§ **Data lines**
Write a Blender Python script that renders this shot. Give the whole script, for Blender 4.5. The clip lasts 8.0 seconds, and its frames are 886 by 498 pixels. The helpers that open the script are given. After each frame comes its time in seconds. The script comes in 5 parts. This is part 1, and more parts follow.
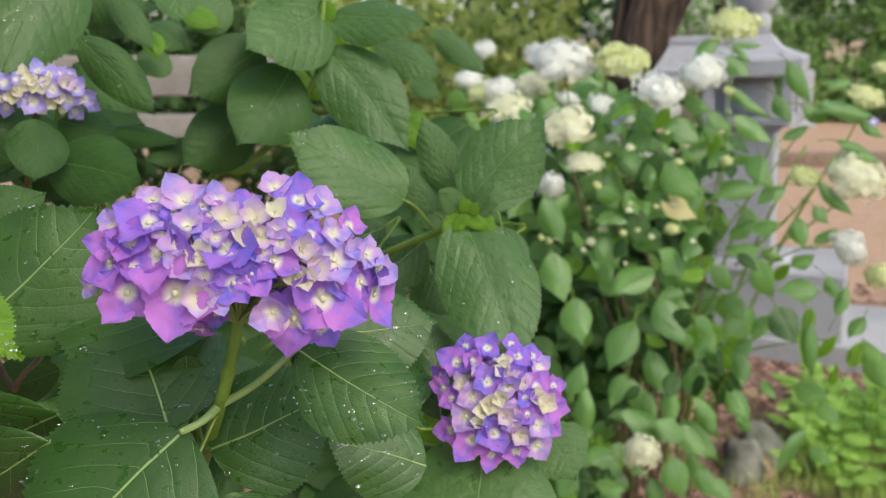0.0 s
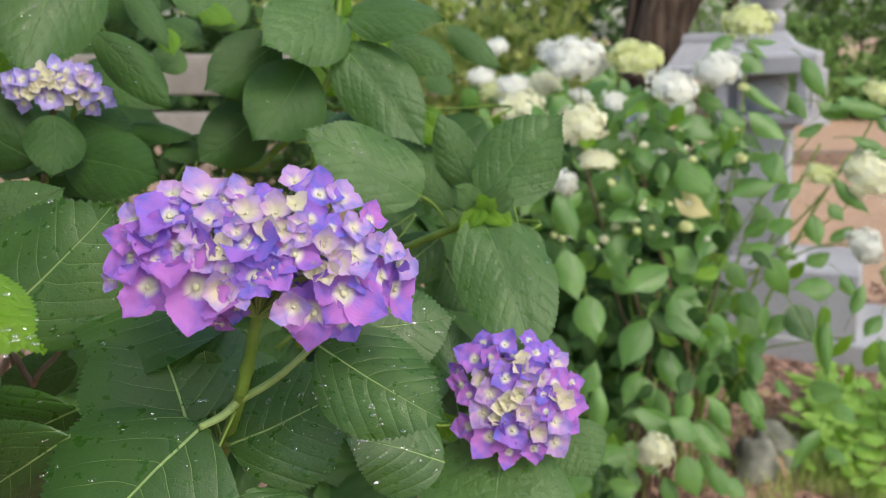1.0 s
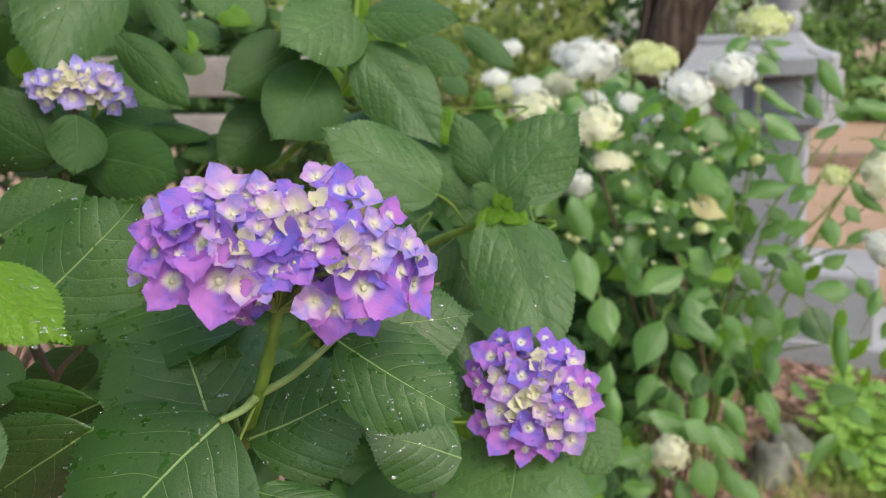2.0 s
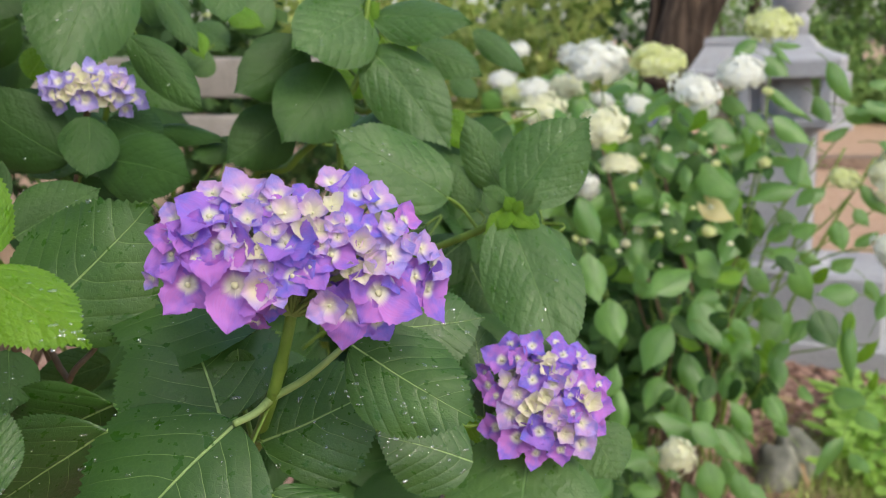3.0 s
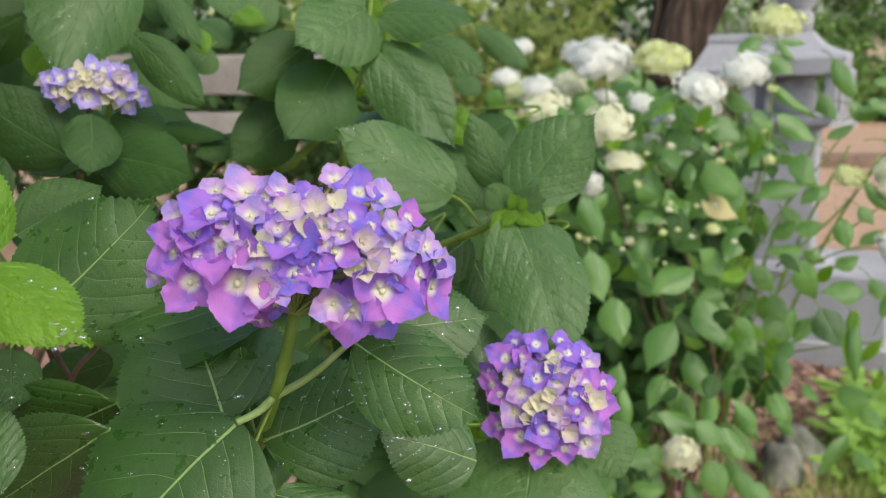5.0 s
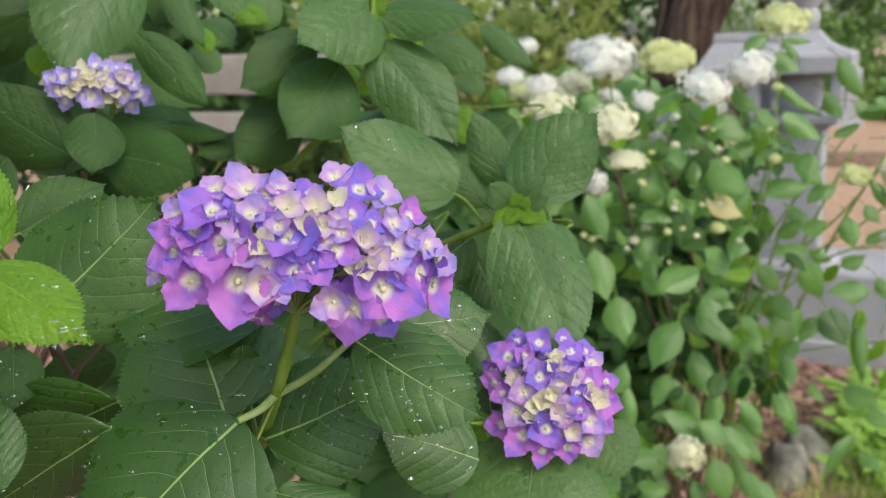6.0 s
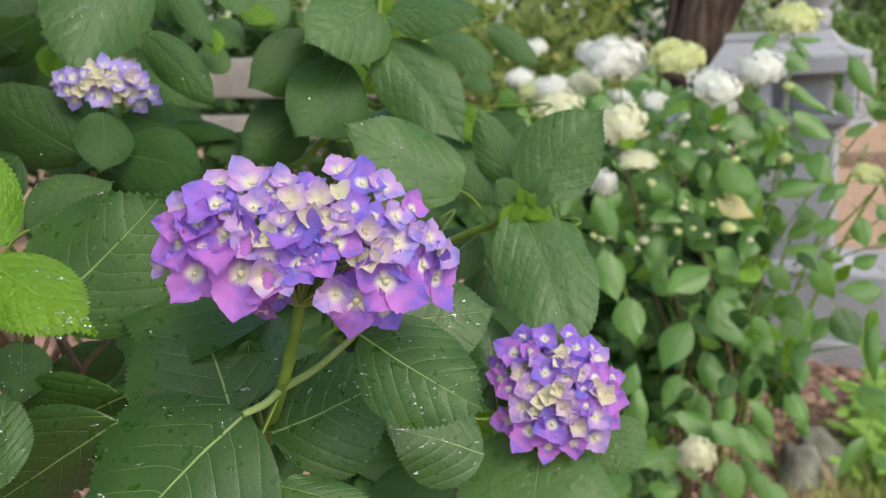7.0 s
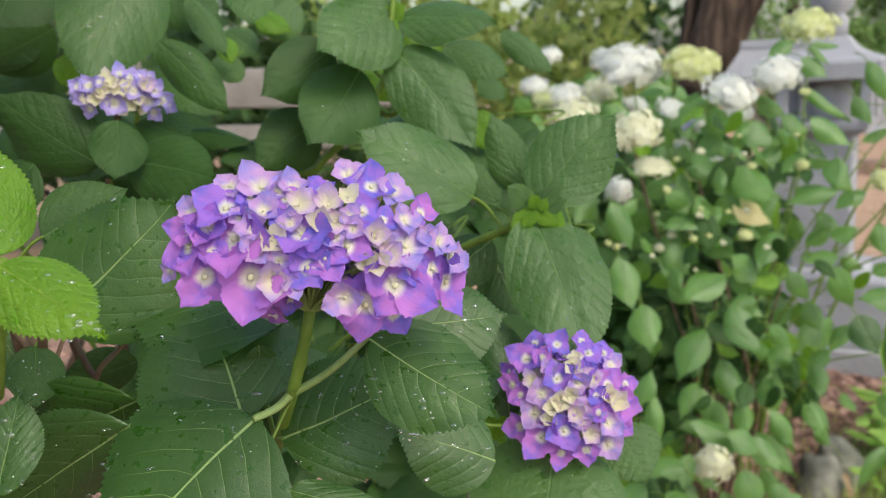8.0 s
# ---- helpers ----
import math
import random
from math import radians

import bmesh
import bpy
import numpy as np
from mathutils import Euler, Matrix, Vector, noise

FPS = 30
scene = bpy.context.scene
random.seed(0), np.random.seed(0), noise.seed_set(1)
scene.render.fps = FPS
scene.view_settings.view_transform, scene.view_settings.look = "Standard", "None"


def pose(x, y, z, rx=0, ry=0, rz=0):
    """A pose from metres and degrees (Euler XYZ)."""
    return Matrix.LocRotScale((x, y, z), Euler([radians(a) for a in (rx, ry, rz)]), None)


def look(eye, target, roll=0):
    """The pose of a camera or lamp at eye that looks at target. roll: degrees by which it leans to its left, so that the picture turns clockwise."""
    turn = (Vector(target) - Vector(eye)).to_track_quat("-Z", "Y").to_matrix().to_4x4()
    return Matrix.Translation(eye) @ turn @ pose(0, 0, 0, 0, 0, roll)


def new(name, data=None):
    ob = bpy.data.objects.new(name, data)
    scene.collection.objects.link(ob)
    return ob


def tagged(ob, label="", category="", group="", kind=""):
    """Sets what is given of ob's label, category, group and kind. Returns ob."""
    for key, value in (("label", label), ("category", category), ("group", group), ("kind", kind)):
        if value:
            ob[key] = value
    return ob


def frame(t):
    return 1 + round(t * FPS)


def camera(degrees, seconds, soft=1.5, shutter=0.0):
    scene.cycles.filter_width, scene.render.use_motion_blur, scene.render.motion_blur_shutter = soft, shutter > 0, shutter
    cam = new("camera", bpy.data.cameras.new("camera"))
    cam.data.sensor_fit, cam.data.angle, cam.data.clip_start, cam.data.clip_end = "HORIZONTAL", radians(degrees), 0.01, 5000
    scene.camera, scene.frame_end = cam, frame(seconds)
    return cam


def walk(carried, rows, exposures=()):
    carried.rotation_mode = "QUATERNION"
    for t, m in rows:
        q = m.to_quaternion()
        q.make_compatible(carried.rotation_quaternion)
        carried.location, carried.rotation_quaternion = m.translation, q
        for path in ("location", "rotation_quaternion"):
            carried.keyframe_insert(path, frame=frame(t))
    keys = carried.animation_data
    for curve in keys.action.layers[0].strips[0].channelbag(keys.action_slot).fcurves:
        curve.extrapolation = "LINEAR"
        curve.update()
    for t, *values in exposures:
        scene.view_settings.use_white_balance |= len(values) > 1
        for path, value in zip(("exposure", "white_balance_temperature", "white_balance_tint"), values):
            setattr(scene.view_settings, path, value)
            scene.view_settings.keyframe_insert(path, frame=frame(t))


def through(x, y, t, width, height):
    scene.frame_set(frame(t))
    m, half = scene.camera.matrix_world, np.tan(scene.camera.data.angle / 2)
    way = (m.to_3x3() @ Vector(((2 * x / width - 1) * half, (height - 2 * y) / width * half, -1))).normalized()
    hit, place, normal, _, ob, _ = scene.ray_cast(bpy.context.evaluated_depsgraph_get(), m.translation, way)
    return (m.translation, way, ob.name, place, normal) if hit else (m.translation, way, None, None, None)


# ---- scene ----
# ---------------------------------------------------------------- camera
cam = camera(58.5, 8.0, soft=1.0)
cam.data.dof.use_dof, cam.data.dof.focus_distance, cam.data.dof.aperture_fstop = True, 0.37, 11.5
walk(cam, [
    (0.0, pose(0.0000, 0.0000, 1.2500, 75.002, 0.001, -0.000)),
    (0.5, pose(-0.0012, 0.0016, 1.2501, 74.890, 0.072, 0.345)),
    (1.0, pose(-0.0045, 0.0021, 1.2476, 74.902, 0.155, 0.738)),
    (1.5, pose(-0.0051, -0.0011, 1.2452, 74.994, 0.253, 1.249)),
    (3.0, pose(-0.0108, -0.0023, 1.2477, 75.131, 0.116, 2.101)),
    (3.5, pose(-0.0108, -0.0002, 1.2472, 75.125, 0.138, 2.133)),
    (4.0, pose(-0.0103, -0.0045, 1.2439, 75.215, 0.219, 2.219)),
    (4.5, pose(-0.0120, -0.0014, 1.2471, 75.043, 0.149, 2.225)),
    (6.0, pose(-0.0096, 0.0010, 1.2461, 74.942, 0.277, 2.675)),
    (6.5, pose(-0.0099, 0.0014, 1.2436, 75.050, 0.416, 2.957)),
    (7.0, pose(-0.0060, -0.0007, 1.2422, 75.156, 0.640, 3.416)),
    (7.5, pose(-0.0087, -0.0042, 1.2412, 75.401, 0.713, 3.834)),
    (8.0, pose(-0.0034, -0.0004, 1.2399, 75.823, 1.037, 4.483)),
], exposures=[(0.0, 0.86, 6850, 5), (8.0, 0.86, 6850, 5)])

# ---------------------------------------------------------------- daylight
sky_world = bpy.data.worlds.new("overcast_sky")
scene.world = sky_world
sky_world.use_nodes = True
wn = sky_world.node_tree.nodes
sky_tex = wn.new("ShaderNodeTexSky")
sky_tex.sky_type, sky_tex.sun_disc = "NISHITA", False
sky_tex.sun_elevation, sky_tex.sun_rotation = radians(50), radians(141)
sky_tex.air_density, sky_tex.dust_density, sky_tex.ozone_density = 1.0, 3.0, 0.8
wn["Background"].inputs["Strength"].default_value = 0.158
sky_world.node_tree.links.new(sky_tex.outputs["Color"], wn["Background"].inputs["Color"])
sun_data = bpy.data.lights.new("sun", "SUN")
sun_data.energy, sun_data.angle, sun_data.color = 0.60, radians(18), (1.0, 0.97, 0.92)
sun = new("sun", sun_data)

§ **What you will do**
From the data above, copy each line where the string "category" appears.

§ **Result of the task**
def tagged(ob, label="", category="", group="", kind=""):
    """Sets what is given of ob's label, category, group and kind. Returns ob."""
    for key, value in (("label", label), ("category", category), ("group", group), ("kind", kind)):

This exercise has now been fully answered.